Mahkemece davacının davalı Sağlık Bakanlığına ait temizlik işlerini üstlenen alt işveren davalı şirketin işçisi olarak çalıştığı, davacının 21.5.2006 tarihinde işe gelmemesi üzerine iş sözleşmesinin o tarihte feshedilmediği, davacının bu tarihten sonra işe gelmediğinin ve verilen görevi yerine getirmediğinin kanıtlanmadığı gerekçesi ile davanın kabulüne karar verilmiştir.

Dosya içeriğine göre davalılar arasında asıl işveren-alt işveren ilişkisi bulunduğunun kabulü ve feshin geçerli nedene dayanmadığı sonucuna varılmış olması isabetlidir. Ancak, aralarında asıl işveren-alt işveren ilişkisi bulunan davalıların davacının çalıştırılmadığı en çok dört aylık süreye ilişkin ücret ve diğer haklardan müştereken ve müteselsilen sorumluluklarına karar verilmiş olmasına rağmen, işe başlatmama tazminatından davalıların ne şekilde sorumlu olduklarının belirtilmemiş olması hatalıdır. İşe başlatmama tazminatından da boşta geçen süre ücreti gibi davalıların müştereken ve müteselsilen sorumlu tutulması gerekirdi.

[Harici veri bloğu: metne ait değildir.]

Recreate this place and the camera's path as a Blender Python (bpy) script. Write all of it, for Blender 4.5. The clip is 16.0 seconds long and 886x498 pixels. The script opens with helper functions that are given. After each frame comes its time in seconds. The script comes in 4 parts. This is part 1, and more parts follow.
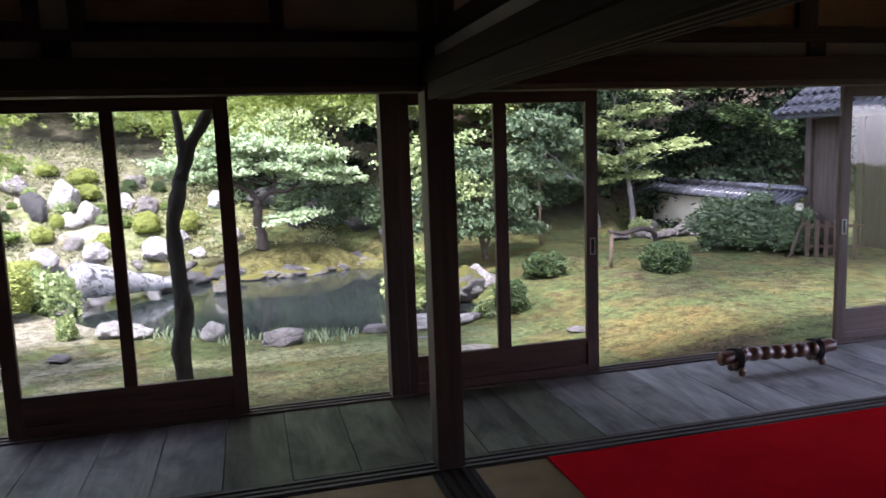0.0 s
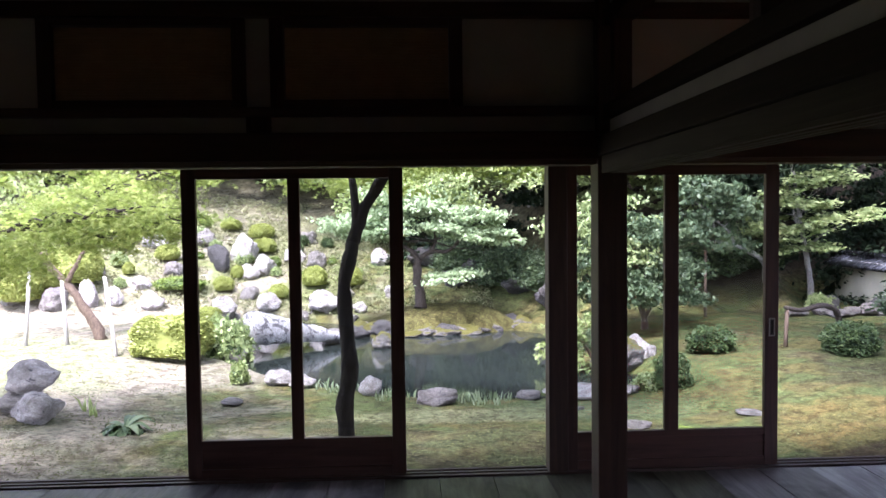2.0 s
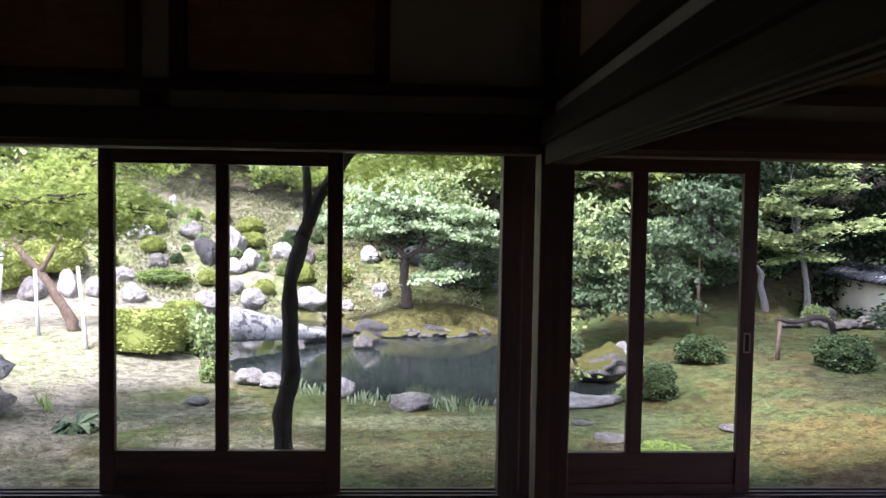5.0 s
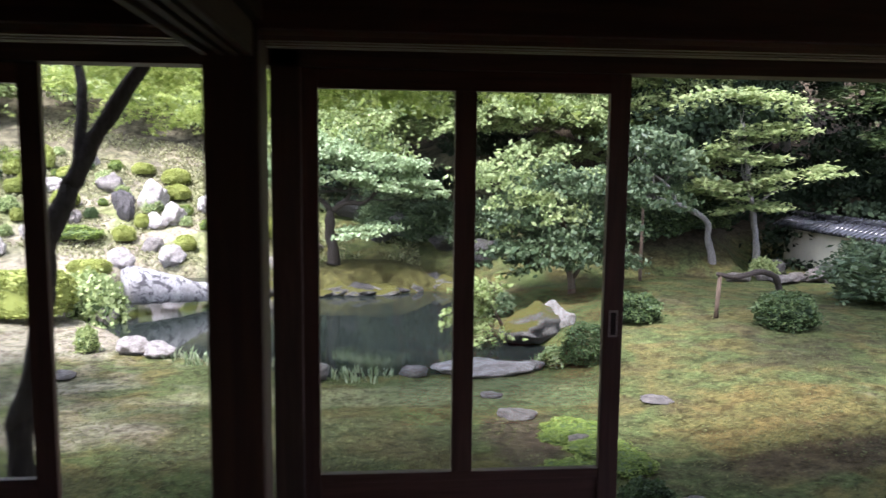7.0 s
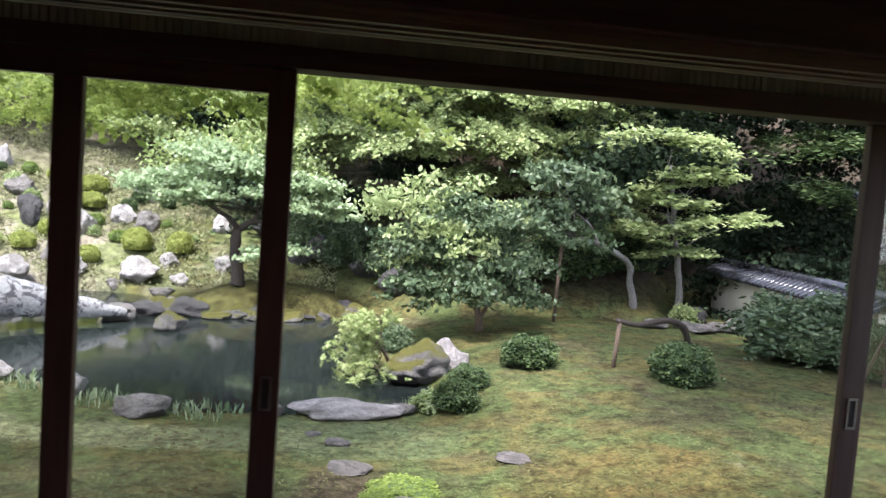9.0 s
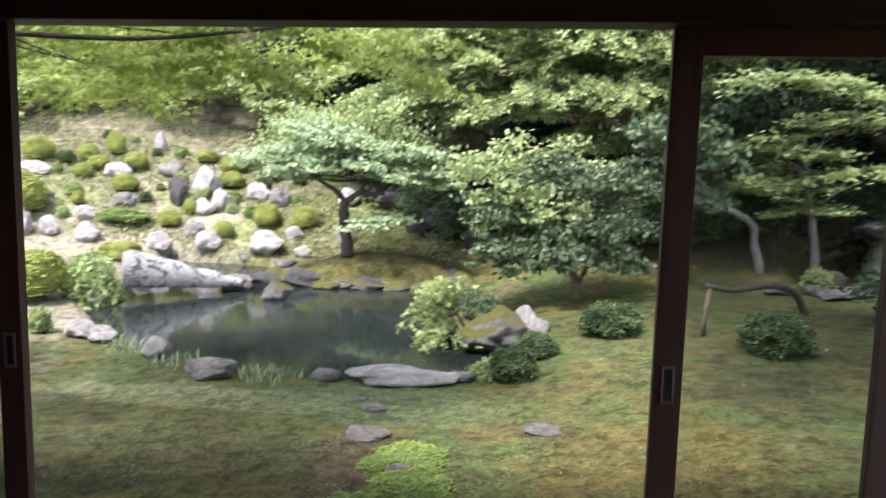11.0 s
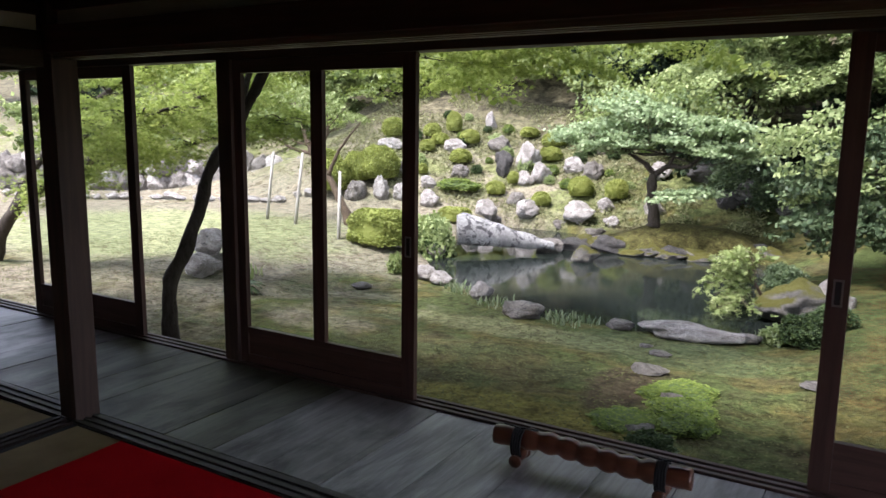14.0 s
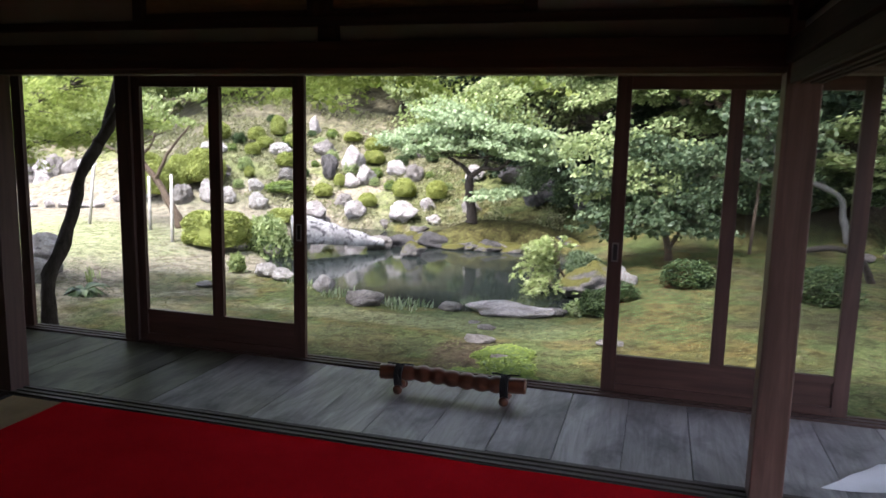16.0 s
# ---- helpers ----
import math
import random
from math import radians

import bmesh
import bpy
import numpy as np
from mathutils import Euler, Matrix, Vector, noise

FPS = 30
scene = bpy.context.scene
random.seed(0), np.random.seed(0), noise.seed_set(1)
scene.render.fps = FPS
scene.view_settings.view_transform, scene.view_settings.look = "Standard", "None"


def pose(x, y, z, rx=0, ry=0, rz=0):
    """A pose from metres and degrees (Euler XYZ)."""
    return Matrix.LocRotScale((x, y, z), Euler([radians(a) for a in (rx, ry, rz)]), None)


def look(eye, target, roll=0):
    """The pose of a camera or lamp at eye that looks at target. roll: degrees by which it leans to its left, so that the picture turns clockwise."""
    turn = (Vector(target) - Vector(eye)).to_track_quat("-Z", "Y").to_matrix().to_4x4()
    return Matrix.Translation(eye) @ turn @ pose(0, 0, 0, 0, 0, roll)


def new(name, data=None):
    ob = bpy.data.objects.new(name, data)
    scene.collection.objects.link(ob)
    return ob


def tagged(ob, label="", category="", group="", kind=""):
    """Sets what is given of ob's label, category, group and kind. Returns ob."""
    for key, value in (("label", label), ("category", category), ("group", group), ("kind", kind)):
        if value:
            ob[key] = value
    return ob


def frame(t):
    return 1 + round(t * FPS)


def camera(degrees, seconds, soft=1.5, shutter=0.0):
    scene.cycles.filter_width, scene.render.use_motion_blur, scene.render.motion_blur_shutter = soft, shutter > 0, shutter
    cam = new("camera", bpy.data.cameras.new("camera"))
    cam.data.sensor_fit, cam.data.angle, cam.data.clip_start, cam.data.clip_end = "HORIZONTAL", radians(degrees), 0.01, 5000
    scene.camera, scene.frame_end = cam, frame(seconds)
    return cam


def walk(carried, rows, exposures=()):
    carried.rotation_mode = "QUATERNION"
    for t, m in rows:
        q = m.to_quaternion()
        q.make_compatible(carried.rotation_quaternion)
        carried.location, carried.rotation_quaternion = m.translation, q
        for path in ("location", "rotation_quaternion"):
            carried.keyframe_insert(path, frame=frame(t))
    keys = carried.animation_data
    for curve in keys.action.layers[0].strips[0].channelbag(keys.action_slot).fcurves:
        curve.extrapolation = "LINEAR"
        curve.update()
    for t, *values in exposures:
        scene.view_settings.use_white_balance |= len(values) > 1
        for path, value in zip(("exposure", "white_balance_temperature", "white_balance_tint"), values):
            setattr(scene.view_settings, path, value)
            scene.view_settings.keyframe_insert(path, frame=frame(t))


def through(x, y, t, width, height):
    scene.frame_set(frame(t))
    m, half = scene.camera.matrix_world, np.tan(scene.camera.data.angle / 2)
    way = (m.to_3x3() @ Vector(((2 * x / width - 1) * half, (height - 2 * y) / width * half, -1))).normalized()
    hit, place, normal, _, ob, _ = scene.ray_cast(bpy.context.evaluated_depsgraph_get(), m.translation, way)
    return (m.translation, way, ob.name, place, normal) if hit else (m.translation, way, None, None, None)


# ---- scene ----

Belirtilen nedenlerle, 4857 sayılı İş Kanunun 20. maddesinin 3.fıkrası uyarınca, hükmün bozulmak suretiyle ortadan kaldırılması ve aşağıdaki gibi karar verilmesi gerekmiştir.

SONUÇ : Yukarıda belirtilen nedenlerle;

1- Kocaeli 2.İş Mahkemesinin 28.11.2006 gün ve 581-825 sayılı kararının bozularak ortadan kaldırılmasına,

2- İşverence yapılan feshin geçersizliğine ve davacının davalı Tolga İnşaat Ltd.Şti.'ne ait işyerindeki işine iadesine,

3- Davacının yasal sürede işe başvurmasına rağmen, işverenin süresi içinde işe başlatmaması halinde davalılar tarafından müştereken ve müteselsilen ödenmesi gereken tazminat miktarının fesih nedeni ve kıdemi dikkate alınarak 4 aylık ücreti olarak belirlenmesine,

4- Davacının işe iade için işverene süresi içinde başvurması halinde hak kazanılacak olan ve kararın kesinleşmesine kadar en çok dört aylık ücret ve diğer haklarının davalılardan müştereken ve müteselsilen davacıya ödenmesi gerektiğinin belirlenmesine,

Davacının işe başlatılması halinde varsa ödenen ihbar ve kıdem tazminatının bu alacaktan mahsubuna,

5- Harç peşin alındığından yeniden alınmasına yer olmadığına,

6- Davacı vekille temsil edildiğinden, karar tarihinde yürürlükte olan tarifeye göre 450.YTL vekalet ücretinin davalılardan alınıp davacıya verilmesine,

7- Davacı tarafından yapılan ( 43.60 ) YTL yargılama giderinin davalılardan alınıp davacıya verilmesine, davalının yaptığı yargılama giderinin üzerinde bırakılmasına,

8- Peşin alınan temyiz harcının istek halinde ilgiliye iadesine, kesin olarak oybirliğiyle, 14.05.2007 tarihinde karar verildi.